Semalt: The Best Practices Of Web Scraping
In the era of digital marketing and stiff competition, it becomes virtually impossible to do without web scraping. While most people consider web scraping to be an unethical practice, the truth is that it has its positive side, if carried out properly.
The internet is controlled by bots which can perform almost every task. In 2015 Bot Traffic Report, it was stated that the half of the web traffic are bots. Most of these bots act ethically when performing search engine tasks, analyzing web content, providing search results and powering APIs. However, some of the bots function unethically, causing technical problems to the sites they visit.
So let's find out what web scraping is. Web scraping involves gathering of information from the net using special web scraping tools. While most people are against it we are going to show you that scraping is not always a malicious practice.

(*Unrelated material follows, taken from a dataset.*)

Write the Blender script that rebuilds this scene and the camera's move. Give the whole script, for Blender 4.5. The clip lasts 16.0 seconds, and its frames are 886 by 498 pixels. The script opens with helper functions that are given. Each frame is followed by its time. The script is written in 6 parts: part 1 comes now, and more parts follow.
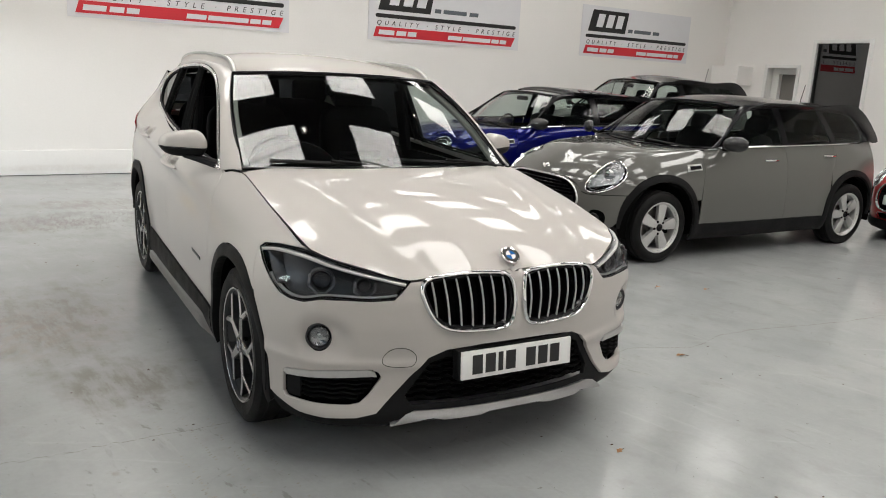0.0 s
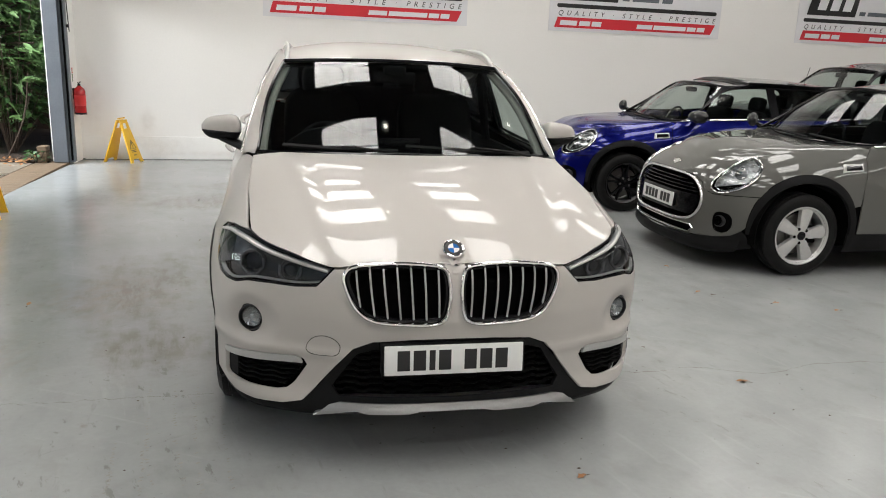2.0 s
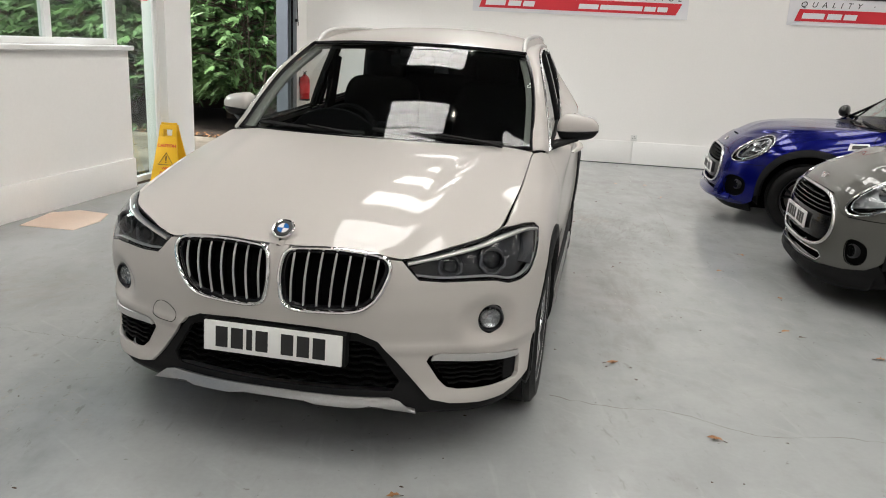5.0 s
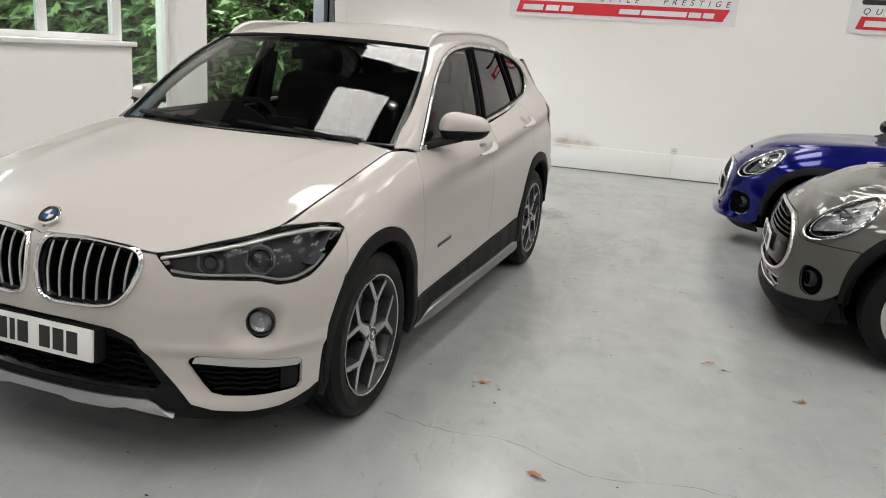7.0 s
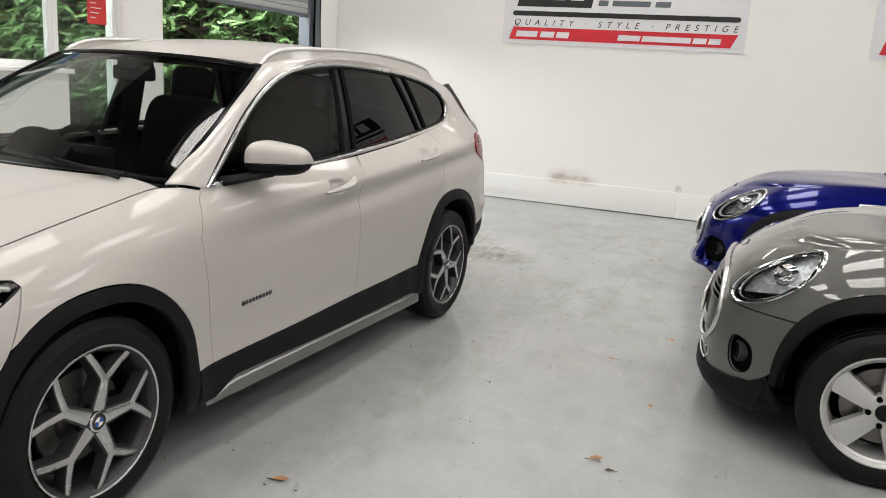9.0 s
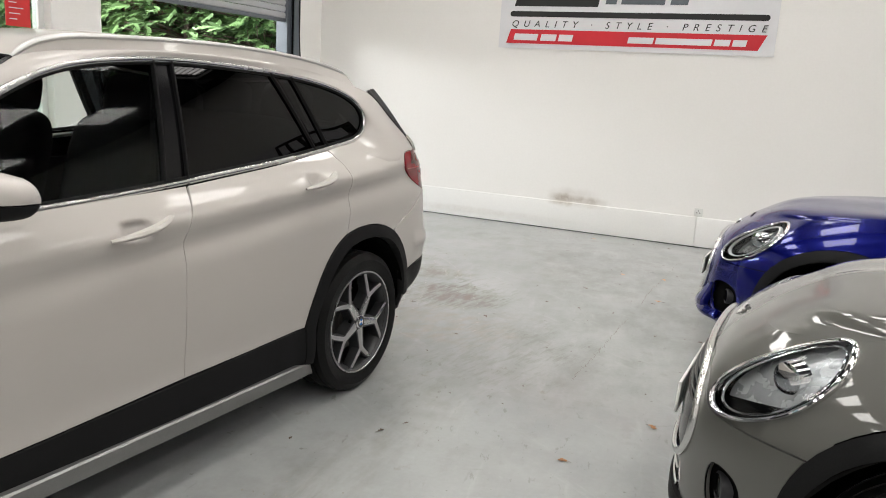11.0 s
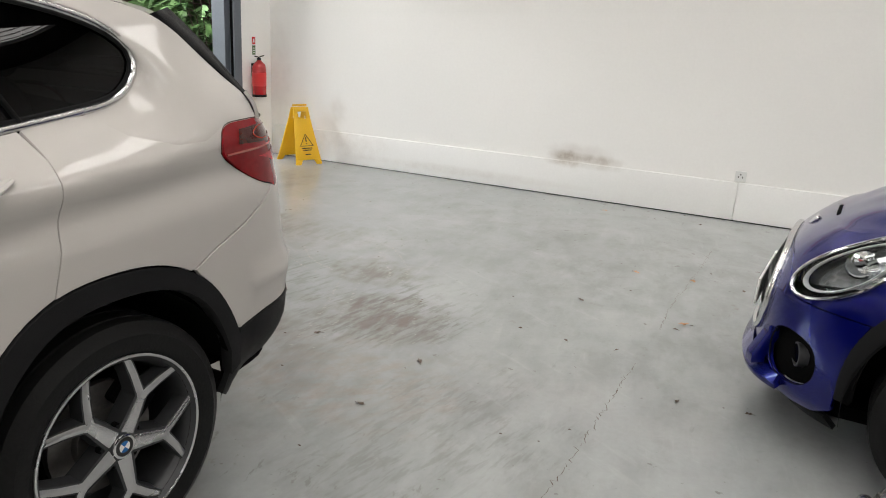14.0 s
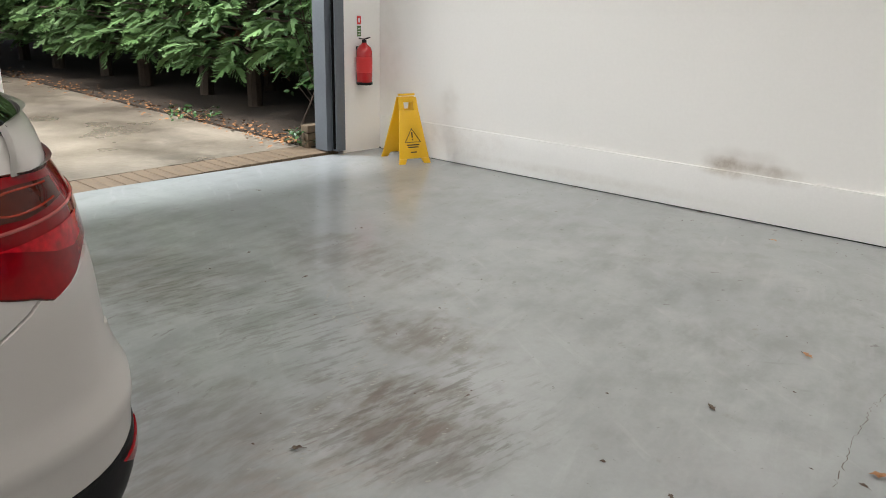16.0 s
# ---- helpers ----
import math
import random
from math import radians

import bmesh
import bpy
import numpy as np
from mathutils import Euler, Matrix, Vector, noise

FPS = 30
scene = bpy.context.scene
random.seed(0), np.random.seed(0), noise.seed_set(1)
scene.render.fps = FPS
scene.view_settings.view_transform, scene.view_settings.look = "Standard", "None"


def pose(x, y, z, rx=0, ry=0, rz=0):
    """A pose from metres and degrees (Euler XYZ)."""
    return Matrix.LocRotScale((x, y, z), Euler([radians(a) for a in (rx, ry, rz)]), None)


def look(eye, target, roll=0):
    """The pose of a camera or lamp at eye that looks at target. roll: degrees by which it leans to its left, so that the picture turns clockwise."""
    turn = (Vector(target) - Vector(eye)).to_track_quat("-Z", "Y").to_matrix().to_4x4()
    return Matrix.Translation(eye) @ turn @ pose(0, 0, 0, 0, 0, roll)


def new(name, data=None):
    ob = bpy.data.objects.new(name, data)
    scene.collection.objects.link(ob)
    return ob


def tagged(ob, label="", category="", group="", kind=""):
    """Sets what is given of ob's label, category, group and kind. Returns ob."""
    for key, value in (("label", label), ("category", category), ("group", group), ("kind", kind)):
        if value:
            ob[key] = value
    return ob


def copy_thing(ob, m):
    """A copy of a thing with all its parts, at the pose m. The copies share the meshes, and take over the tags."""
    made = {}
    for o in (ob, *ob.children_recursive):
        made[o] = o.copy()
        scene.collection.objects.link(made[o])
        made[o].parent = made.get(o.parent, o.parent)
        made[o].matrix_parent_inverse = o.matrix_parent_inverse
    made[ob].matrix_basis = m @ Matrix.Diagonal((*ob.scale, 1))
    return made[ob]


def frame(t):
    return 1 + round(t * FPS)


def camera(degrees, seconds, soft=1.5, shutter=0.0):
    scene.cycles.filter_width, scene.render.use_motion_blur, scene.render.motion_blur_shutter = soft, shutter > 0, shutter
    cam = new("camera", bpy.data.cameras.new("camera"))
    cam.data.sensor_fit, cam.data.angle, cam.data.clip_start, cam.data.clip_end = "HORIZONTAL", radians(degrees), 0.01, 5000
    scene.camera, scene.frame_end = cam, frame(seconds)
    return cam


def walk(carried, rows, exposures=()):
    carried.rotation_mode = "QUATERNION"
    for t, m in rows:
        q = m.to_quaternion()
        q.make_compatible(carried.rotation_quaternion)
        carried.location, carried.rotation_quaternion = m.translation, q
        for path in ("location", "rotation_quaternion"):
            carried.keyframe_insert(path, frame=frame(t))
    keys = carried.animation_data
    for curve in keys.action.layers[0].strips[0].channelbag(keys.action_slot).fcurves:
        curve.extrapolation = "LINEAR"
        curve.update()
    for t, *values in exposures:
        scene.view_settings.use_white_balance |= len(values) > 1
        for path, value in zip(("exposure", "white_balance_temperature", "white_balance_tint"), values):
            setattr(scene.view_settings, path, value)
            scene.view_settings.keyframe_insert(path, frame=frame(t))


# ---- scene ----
cam = camera(60.0, 16.0, 1.0)
PATH = [
    (0, (-1.704, -4.493, 1.535), (-0.733, -2.803, 1.089), 3.1),
    (0.5, (-1.407, -4.615, 1.543), (-0.588, -2.85, 1.081), 2.1),
    (1, (-1.157, -4.688, 1.53), (-0.49, -2.864, 1.051), 2.2),
    (1.5, (-0.881, -4.705, 1.541), (-0.343, -2.839, 1.061), 2.6),
    (2, (-0.59, -4.741, 1.53), (-0.199, -2.84, 1.045), 2.3),
    (2.5, (-0.293, -4.776, 1.552), (-0.064, -2.854, 1.051), 2.3),
    (3, (-0.025, -4.737, 1.512), (0.061, -2.807, 0.997), 2.3),
    (5.5, (1.371, -4.488, 1.502), (0.88, -2.618, 0.99), 3.1),
    (6, (1.669, -4.415, 1.511), (1.07, -2.578, 0.995), 3.2),
    (6.5, (1.884, -4.216, 1.481), (1.24, -2.394, 0.963), 3.5),
    (7, (2.098, -4.008, 1.48), (1.46, -2.181, 0.976), 3.9),
    (7.5, (2.365, -3.799, 1.494), (1.686, -1.981, 1.007), 4.5),
    (8, (2.521, -3.559, 1.473), (1.78, -1.762, 1.002), 4.5),
    (8.5, (2.623, -3.247, 1.478), (1.856, -1.456, 1.027), 4.4),
    (9, (2.759, -2.955, 1.466), (1.965, -1.17, 1.037), 3.8),
    (9.5, (2.86, -2.659, 1.472), (2.029, -0.888, 1.056), 3.5),
    (10, (2.871, -2.321, 1.453), (2.023, -0.555, 1.05), 3.6),
    (12.5, (2.749, -0.748, 1.46), (1.771, 0.941, 1.026), 3.0),
    (13, (2.69, -0.446, 1.459), (1.705, 1.226, 0.978), 2.6),
    (13.5, (2.558, -0.122, 1.454), (1.607, 1.559, 0.933), 2.9),
    (14, (2.447, 0.179, 1.443), (1.518, 1.858, 0.879), 3.0),
    (14.5, (2.356, 0.495, 1.46), (1.398, 2.151, 0.877), 2.6),
    (15, (2.234, 0.817, 1.426), (1.251, 2.449, 0.818), 2.4),
    (15.5, (2.131, 1.144, 1.438), (1.078, 2.72, 0.801), 1.9),
    (16, (2.117, 1.549, 1.44), (0.845, 2.955, 0.803), 1.5),
]
walk(cam, [(t, look(eye, target, roll)) for t, eye, target, roll in PATH], [(0, .0), (3, -.09), (6, -.07), (8, .02), (10, .08), (12.5, -.02), (14, -.08), (15, -.16), (16, -.26)])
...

In some cases, website owners might want to propagate their content or data to a wider audience. A good example is government websites the main content of which is intended for the public. Another legal web scraping activity, which is usually powered by bots, is when website owners want to attract more traffic to their sites. An example is traveling sites and concert ticket websites. Scrapers obtain data through APIs and drive mass traffic to a site being scraped.
Scraping data is not a bad thing itself. In this regard, we are going to list some of the best practices you should follow when scraping a site so that it'll become a win-win solution for both parties.
Find reliable data sources
Before you embark on scraping data you should know what type of content you want to get. Some sites have irrelevant content and poor navigation. Scraping such sites can bring you more harm than good. Always target a site that has quality content and excellent navigation. It'll make it easier for you to get the content you need.
Identify the best time to scrape
When scraping, our main goal is to get the desirable content and not to harm the site. However, when traffic is high coming from both human and bot visitors, scraping can lead to the technical crash on the servers, or slow down the site performance. Identify the time when traffic is at its lowest peak and then resort to data scraping.
Use the obtained data responsibly
It is wise for the data scrapers to be responsible for the data obtained. Republishing it without the owner permission is unethical and even illegal practice. Try not to violate copyrighting laws by being responsible for the acquired data.